FSD: So you don’t worry about the MMG ship ever sinking?
Rockie Fresh: Nah. At the end of the day, this is rap, and if you a true fan of rap you’ve seen how many times this stuff has happened and people get through it. I don’t see why this would be anything different. I’m cool with everybody.
FSD: What’s your favorite store to hit up in the Chi?
Rockie Fresh: Man, I got so many man. Shoutout to RSVP of course, I spend a lot of my bread there. LDRS. Fat Tiger. I got respect for everybody man.
FSD: Have you had any time to visit your neighborhood since you got on?

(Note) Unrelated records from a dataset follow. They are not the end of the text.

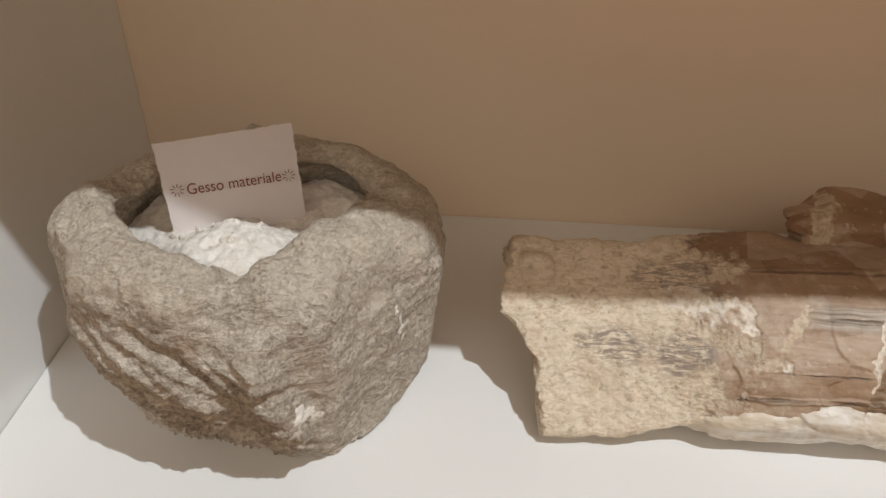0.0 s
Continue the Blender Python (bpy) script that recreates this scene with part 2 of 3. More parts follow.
    ragged = m.math("MULTIPLY", m.math("SUBTRACT", m.noise(38.0, 6, 0.72), 0.5), 0.16)
    edge = m.math("ADD", m.math("ADD", x, ragged), m.math("MULTIPLY", level, 0.10))
    share = m.node("ShaderNodeMapRange", Value=edge, From_Min=-0.118, From_Max=-0.100, To_Min=1.0, To_Max=0.0).outputs[0]
    streaks = m.ramp(m.noise(1.0, 5, 0.66, stretched(90, 420, 5.0), 0.8), (0.44, 0.0), (0.54, 1.0))
    worn = None
    for cx, cv, rx, rv in ((-0.188, 0.029, 0.027, 0.017), (-0.143, 0.027, 0.024, 0.018), (-0.145, 0.078, 0.030, 0.018)):
        d = m.math("ADD", m.math("POWER", m.math("DIVIDE", m.math("SUBTRACT", x, cx), rx), 2.0), m.math("POWER", m.math("DIVIDE", m.math("SUBTRACT", level, cv), rv), 2.0))
        d = m.math("ADD", d, m.math("MULTIPLY", m.math("SUBTRACT", mid, 0.5), 2.2))
        spot_mask = m.node("ShaderNodeMapRange", Value=d, From_Min=0.35, From_Max=1.2, To_Min=1.0, To_Max=0.0).outputs[0]
        worn = m.math("MAXIMUM", worn, spot_mask) if worn else spot_mask
    c = m.mix(worn, c, (0.31, 0.25, 0.205))
    shown = m.math("MULTIPLY", share, m.math("SUBTRACT", 1.0, m.math("MULTIPLY", m.math("MULTIPLY", worn, streaks), 0.92)))
    c = m.mix(shown, c, crust)
    # chalky seams and patches, where the build has laid them on
    chalk = None
    for name, pale, deep in (("cream_crust", (0.66, 0.55, 0.42), (0.44, 0.33, 0.22)), ("white_crust", (0.82, 0.75, 0.65), (0.60, 0.49, 0.37))):
        mark = m.tree.nodes.new("ShaderNodeAttribute")
        mark.attribute_name = name
        mask = m.ramp(m.math("ADD", mark.outputs["Fac"], m.math("MULTIPLY", m.math("SUBTRACT", m.noise(170.0, 5, 0.7), 0.5), 1.5)), (0.40, 0.0), (0.62, 0.85))
        mask = m.math("MULTIPLY", mask, m.ramp(m.noise(55.0, 4, 0.6), (0.36, 0.15), (0.50, 1.0)))
        c = m.mix(mask, c, m.mix(m.ramp(m.noise(110.0, 5, 0.65), (0.36, 0.0), (0.58, 1.0)), deep, pale))
        chalk = m.math("MAXIMUM", chalk, mask) if chalk else mask
    m.set("Base Color", c)
    m.set("Roughness", m.ramp(m.math("MAXIMUM", share, chalk), (0.0, 0.50), (1.0, 0.9)))
    bare = m.math("SUBTRACT", 1.0, share)
    ridge = m.math("MULTIPLY", bare, m.math("SUBTRACT", m.math("MULTIPLY", m.math("MULTIPLY", bands, past), 0.8), m.math("MULTIPLY", cuts, 0.8)))
    ridge = m.math("ADD", ridge, m.math("MULTIPLY", share, 0.10))
    n = m.bump(ridge, 0.0030, 0.8)
    m.bump(m.math("ADD", m.math("MULTIPLY", m.math("ADD", fine, m.math("MULTIPLY", mid, 1.5)), 0.35), m.math("MULTIPLY", m.math("MULTIPLY", worms, share), 1.2)), 0.0016, 0.8, n)
    return m.mat


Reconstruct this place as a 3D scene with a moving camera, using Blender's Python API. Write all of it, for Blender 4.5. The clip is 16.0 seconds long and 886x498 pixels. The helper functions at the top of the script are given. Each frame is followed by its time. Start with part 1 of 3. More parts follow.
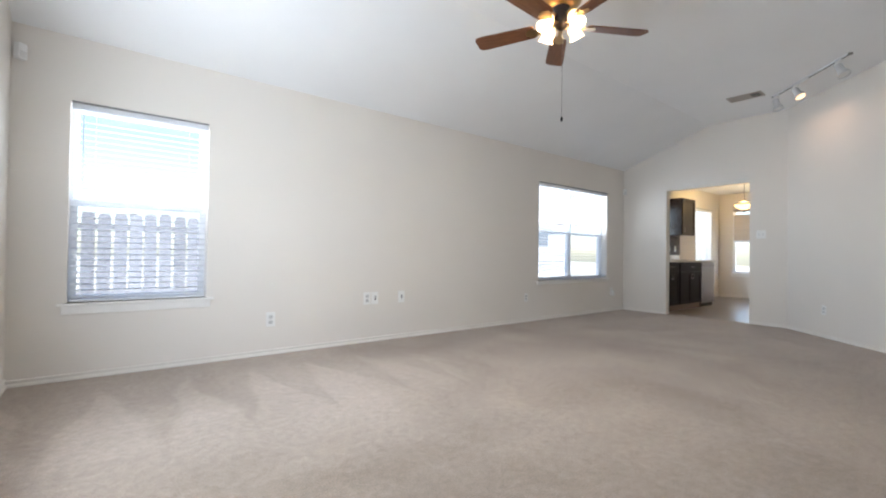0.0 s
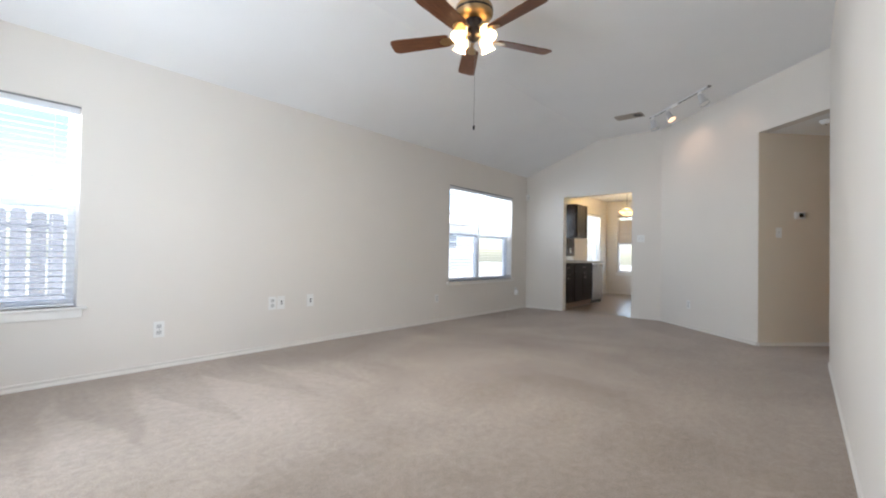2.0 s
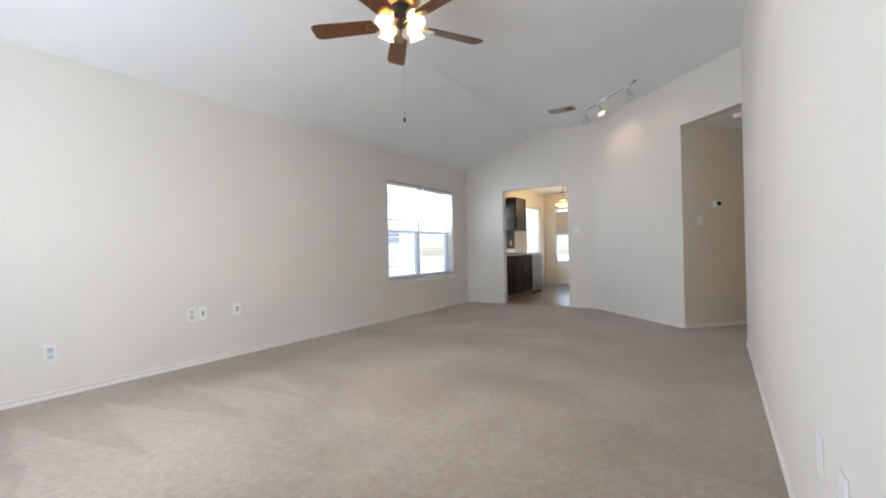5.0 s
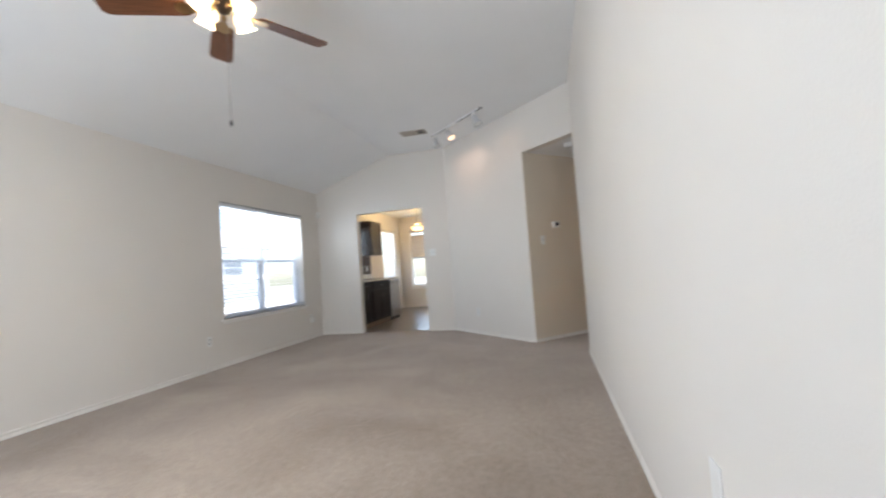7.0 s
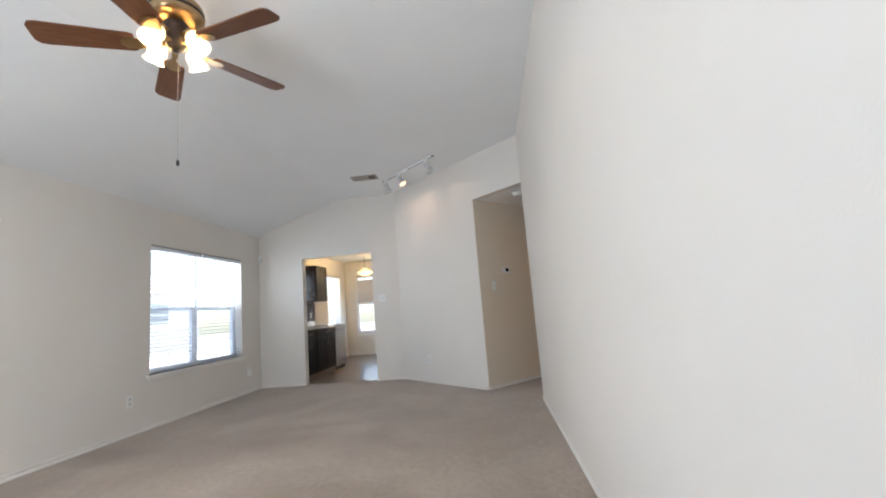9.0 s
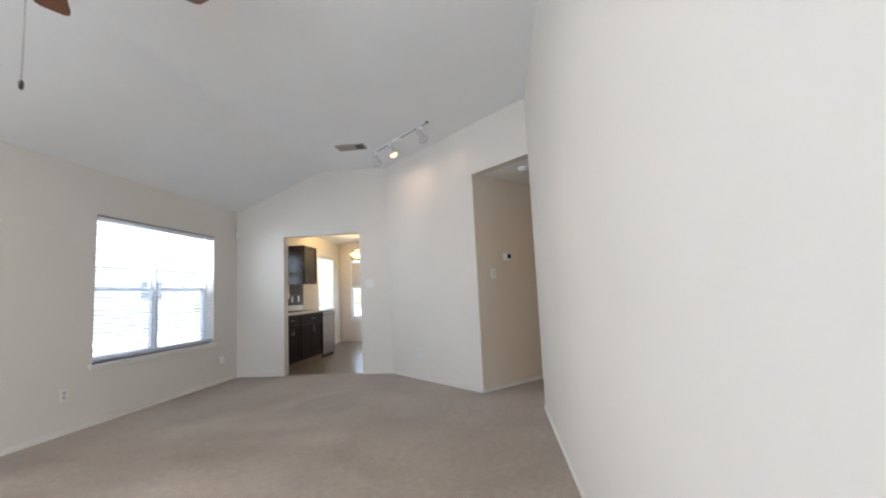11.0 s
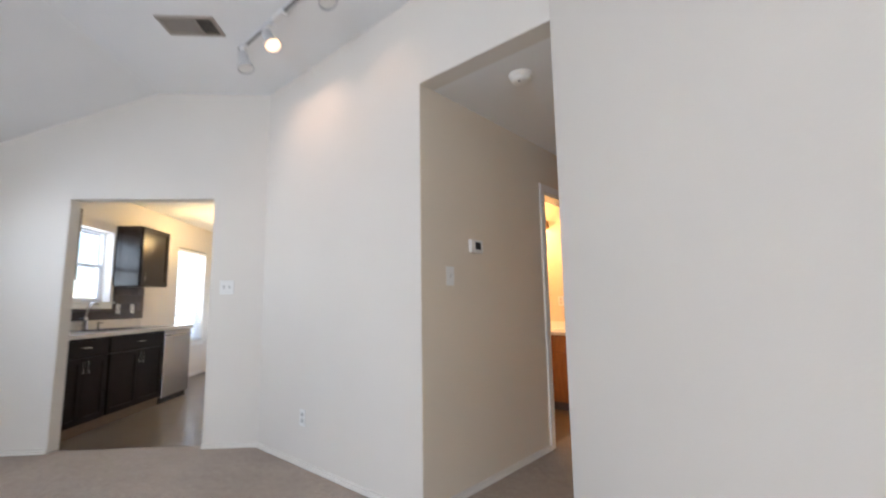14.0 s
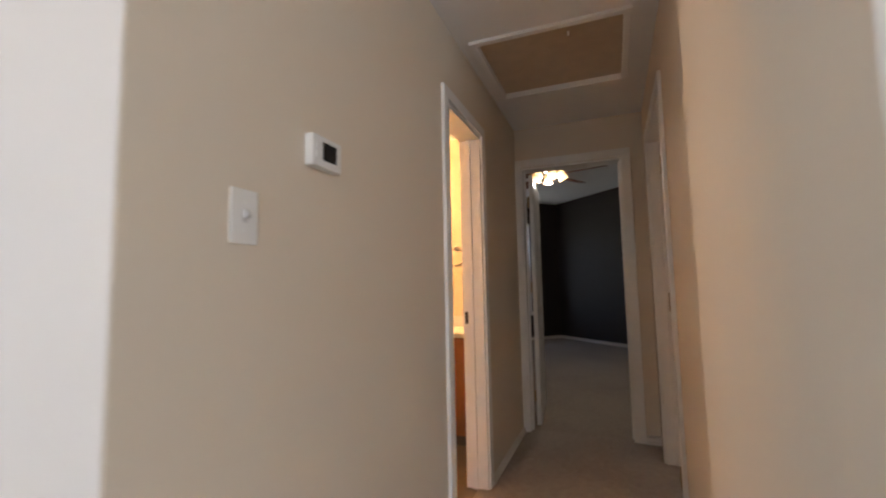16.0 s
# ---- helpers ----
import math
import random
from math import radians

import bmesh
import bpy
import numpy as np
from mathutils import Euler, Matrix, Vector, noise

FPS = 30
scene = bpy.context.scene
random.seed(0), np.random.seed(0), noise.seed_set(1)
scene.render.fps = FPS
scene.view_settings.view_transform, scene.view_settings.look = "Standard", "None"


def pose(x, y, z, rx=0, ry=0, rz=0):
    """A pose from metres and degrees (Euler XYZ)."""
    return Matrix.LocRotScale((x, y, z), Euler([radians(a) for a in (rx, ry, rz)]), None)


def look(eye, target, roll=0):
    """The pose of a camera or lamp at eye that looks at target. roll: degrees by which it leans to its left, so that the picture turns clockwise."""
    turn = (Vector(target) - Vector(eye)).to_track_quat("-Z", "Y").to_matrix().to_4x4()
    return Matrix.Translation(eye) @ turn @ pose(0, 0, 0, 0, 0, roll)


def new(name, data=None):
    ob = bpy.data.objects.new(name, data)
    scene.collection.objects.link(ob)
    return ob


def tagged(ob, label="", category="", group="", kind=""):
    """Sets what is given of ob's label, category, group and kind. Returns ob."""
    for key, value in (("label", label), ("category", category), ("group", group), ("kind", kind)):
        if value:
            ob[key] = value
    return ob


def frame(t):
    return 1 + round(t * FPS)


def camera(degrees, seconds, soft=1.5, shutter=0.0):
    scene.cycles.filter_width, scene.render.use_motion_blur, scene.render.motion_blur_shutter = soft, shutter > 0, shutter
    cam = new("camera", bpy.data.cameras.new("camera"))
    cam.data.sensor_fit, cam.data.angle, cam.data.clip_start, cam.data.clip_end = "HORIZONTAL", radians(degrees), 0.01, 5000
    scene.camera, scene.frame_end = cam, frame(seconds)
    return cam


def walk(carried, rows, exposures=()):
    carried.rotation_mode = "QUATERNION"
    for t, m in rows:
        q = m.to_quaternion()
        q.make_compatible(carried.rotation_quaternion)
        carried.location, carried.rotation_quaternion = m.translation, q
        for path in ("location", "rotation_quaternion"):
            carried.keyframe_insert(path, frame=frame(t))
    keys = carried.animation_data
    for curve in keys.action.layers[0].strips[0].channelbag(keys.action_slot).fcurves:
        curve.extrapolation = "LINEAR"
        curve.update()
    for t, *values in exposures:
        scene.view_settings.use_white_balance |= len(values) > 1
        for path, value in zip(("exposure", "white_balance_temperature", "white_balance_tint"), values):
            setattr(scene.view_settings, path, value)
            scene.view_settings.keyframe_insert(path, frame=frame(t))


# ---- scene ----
cam = camera(91.5, 16.0, soft=2.0, shutter=0.4)
PATH = [
    (0, (0.236, 0.243, 0.949), (1.47, 1.817, 0.973), 0.8),
    (0.5, (0.226, 0.252, 0.951), (1.544, 1.756, 0.97), 0.9),
    (1, (0.211, 0.254, 0.967), (1.602, 1.691, 0.988), 0.9),
    (1.5, (0.207, 0.259, 0.97), (1.669, 1.624, 0.981), 0.9),
    (2, (0.207, 0.265, 0.975), (1.741, 1.548, 1.004), 0.9),
    (2.5, (0.194, 0.274, 0.982), (1.783, 1.489, 1.003), 0.6),
    (3, (0.186, 0.271, 0.964), (1.796, 1.457, 1.007), 0.5),
    (3.5, (0.19, 0.296, 0.962), (1.816, 1.459, 1.021), 0.8),
    (4, (0.191, 0.291, 0.974), (1.835, 1.43, 1.022), 0.9),
    (4.2, (0.22, 0.295, 0.979), (1.861, 1.438, 0.974), 0.0),
    (6.5, (0.597, 0.364, 1.043), (2.405, 1.215, 1.123), -3.1),
    (6.7, (0.631, 0.393, 1.033), (2.482, 1.15, 1.079), -3.2),
    (7, (0.684, 0.453, 1.014), (2.627, 0.917, 1.104), -4.0),
    (7.3, (0.716, 0.487, 1.015), (2.706, 0.672, 1.102), -7.0),
    (7.5, (0.728, 0.501, 1.019), (2.719, 0.501, 1.202), -8.3),
    (7.7, (0.732, 0.5, 1.016), (2.719, 0.405, 1.218), -6.6),
    (8, (0.726, 0.493, 1.013), (2.715, 0.402, 1.204), -6.3),
    (8.2, (0.723, 0.501, 1.014), (2.716, 0.48, 1.187), -7.2),
    (8.5, (0.716, 0.519, 1.021), (2.704, 0.61, 1.217), -7.1),
    (8.7, (0.699, 0.536, 1.029), (2.681, 0.655, 1.269), -6.5),
    (9, (0.718, 0.555, 1.043), (2.69, 0.749, 1.317), -4.6),
    (11.5, (1.752, 0.463, 1.103), (3.727, 0.729, 1.276), -2.0),
    (11.7, (1.889, 0.466, 1.107), (3.858, 0.776, 1.268), -1.3),
    (12, (2.141, 0.477, 1.116), (4.111, 0.804, 1.235), -1.5),
    (12.2, (2.32, 0.507, 1.129), (4.295, 0.79, 1.264), -1.2),
    (12.5, (2.603, 0.56, 1.145), (4.589, 0.684, 1.344), -1.8),
    (12.7, (2.775, 0.576, 1.13), (4.77, 0.661, 1.245), -0.9),
    (13, (3.032, 0.59, 1.106), (5.026, 0.672, 1.234), -1.0),
    (13.2, (3.191, 0.603, 1.112), (5.179, 0.672, 1.321), -1.2),
    (13.5, (3.433, 0.626, 1.129), (5.426, 0.738, 1.248), -0.4),
    (13.7, (3.606, 0.659, 1.131), (5.595, 0.707, 1.337), -0.6),
    (14, (3.856, 0.692, 1.126), (5.836, 0.568, 1.379), -0.9),
    (14.2, (4.03, 0.698, 1.111), (6.013, 0.521, 1.297), -0.7),
    (14.5, (4.322, 0.666, 1.097), (6.29, 0.445, 1.374), -0.4),
    (14.7, (4.47, 0.674, 1.137), (6.446, 0.452, 1.349), -0.4),
    (15, (4.744, 0.658, 1.094), (6.712, 0.367, 1.302), -1.3),
    (15.2, (4.861, 0.658, 1.144), (6.809, 0.257, 1.361), -0.7),
    (15.5, (5.132, 0.64, 1.137), (7.04, 0.058, 1.269), -2.3),
    (15.7, (5.282, 0.583, 1.137), (7.160, -0.091, 1.274), -1.7),
    (16, (5.493, 0.464, 1.139), (7.318, -0.334, 1.318), -1.1),
]
walk(cam, [(t, look(eye, target, roll)) for t, eye, target, roll in PATH], [(0.0, 1.32, 6400, 11), (4.0, 1.27, 6400, 11), (6.5, 1.42, 6400, 11), (8.0, 1.38, 6350, 11), (11.5, 1.46, 6350, 11), (13.0, 1.47, 6280, 12), (13.6, 1.70, 6250, 13), (14.5, 1.72, 6280, 13), (15.5, 1.70, 6380, 14), (16.0, 1.84, 6550, 15)])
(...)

Rockie Fresh: Not really because we working on Self Made 4 right now, so I’ve been recording nonstop. But I think this summer I’mma get back to just hanging out and moving around. I got so much music I’m working on right now and I want to make an amazing impression to represent Chicago and give my fans another level of me. I’ve just been locked in working.
FSD: Any other Night I Went To… installments to look forward to?
Rockie Fresh: I’m putting together a tour right now. I don’t know how many projects I’m going to drop on that tour, so I don’t want anybody thinking I’m going to drop a tape for every city that we do but we definitely going to get a lot of music out and have fun with this “Call Me (When It’s Over)” single too.
FSD: No Night I Went To Atlanta?
Rockie Fresh: That could happen man, I’m spending more time in Atlanta than ever actually, because Ross got two houses out there so I’ve been out there ten times this year just to work with him. Might be all joints with me and Rozay.
FSD: And that whole squad of local ATL beat making talent.
Rockie Fresh: Yeah they got heat out there right? I gotta meet some more producers out there.
FSD: So is Rockie Fresh going to take the game for 2016?
Rockie Fresh: I mean, you know, we just trying to create our own lane. People that wanna run with the movement they can run with the movement. 2016 just all about putting ourselves in position so people can know what we do and be able to fall in line with the movement and the art direction and everything that me and my camp bring to the table. But if we end up taking the game in the process we won’t be mad at that.